Outro vácuo está na falta de metas. Assim, segundo Pedro Américo, não há monitoramento e correção de rumos das políticas adotadas.

Sônia Rocha, do Instituto de Estudos do Trabalho e Sociedade (Iets), lembra que a Pnad considera como trabalho infantil mesmo atividades que consumam poucas horas das crianças. E que nas pequenas propriedades rurais, é comum os filhos ajudarem os pais no serviço. Se essas crianças estão estudando ¿ em 2005 cresceu a escolarização nas faixas etárias até os 14 anos ¿ o ligeiro aumento no trabalho infantil não é alarmante, diz Sônia.

Mas a maior parcela de jovens fora da escola é um dado preocupante, alerta a economista. Em 1992, mais de 40% dos brasileiros entre 15 e 17 anos não estudavam. Esse número caiu sistematicamente até alcançar 17,6% em 2003. Mas subiu em 2004 e, no ano passado, aumentou novamente, chegando a 18,3%. Para Sônia, não adianta aumentar a faixa etária do Bolsa Família ¿ hoje, o programa paga aos pais um adicional de R$15 para crianças até 14 anos, limitado a três filhos. É preciso melhorar a qualidade do ensino, diz Sônia.

Lena Lavinas, da UFRJ, destaca que o trabalho infantil e a evasão escolar de jovens vinham caindo, mas a tendência foi interrompida em 2003, justamente quando os programas de transferência de renda começaram a ser expandidos.
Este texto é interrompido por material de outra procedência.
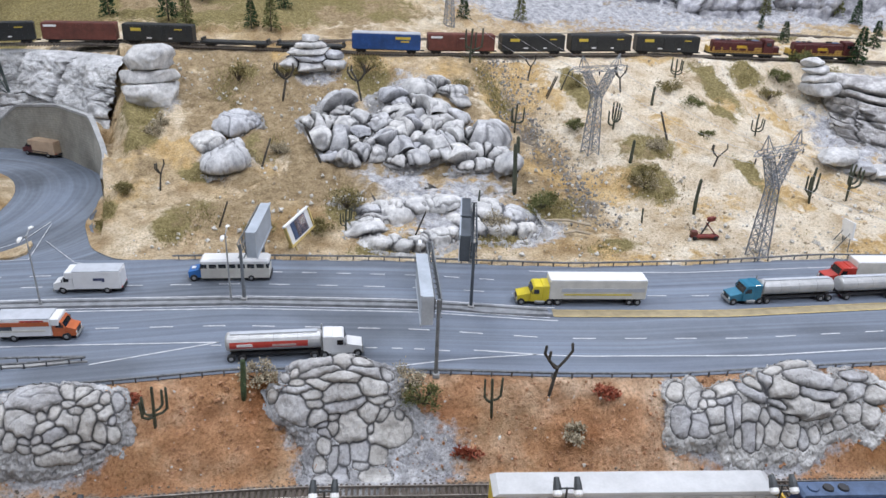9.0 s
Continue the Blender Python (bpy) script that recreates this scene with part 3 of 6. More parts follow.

Ela acredita que é preciso ampliar o benefício pago às crianças, para permitir que seus pais as tirem do trabalho. E também estendê-los aos jovens. Ela cita o programa mexicano Oportunidade, no qual o benefício sobe a medida que as crianças avançam nos estudos.

¿ Se o mantra da educação é uma verdade, este país precisa entender que a porta de saída não é cortar benefícios, e sim dar incentivos para a conclusão do Ensino Médio.

Lena, assim como Pedro Américo, da OIT, defende uma maior jornada escolar para evitar que as crianças sejam desviadas para o trabalho.

Para Sergei Soares, a parcela de jovens fora escola cresceu porque faltam vagas no Ensino Médio. A entrada em vigor do Fundeb (fundo que, a exemplo do Fundef, vai financiar a educação, mas abrangendo o pré-escolar e o Ensino Médio) poderá amenizar o quadro:

¿ A culpa é do governo e do Congresso, que atrasaram a aprovação do Fundeb (o projeto ainda precisa ser votado em um turno).

Sociólogo e estudioso da educação, Simon Schwartzman, presidente do Iets, lembra que, nessa faixa etária, a escola é malvista entre os jovens e a autoridade das mães perde força. Ele não vê no mercado do trabalho o motivo para a saída da escola:

¿ A idéia de que os meninos deixam a escola para trabalhar é errada, o ganho não é significativo. O problema está na escola. O estudante não se alfabetiza, não consegue aprender, vai se alienando e acaba saindo.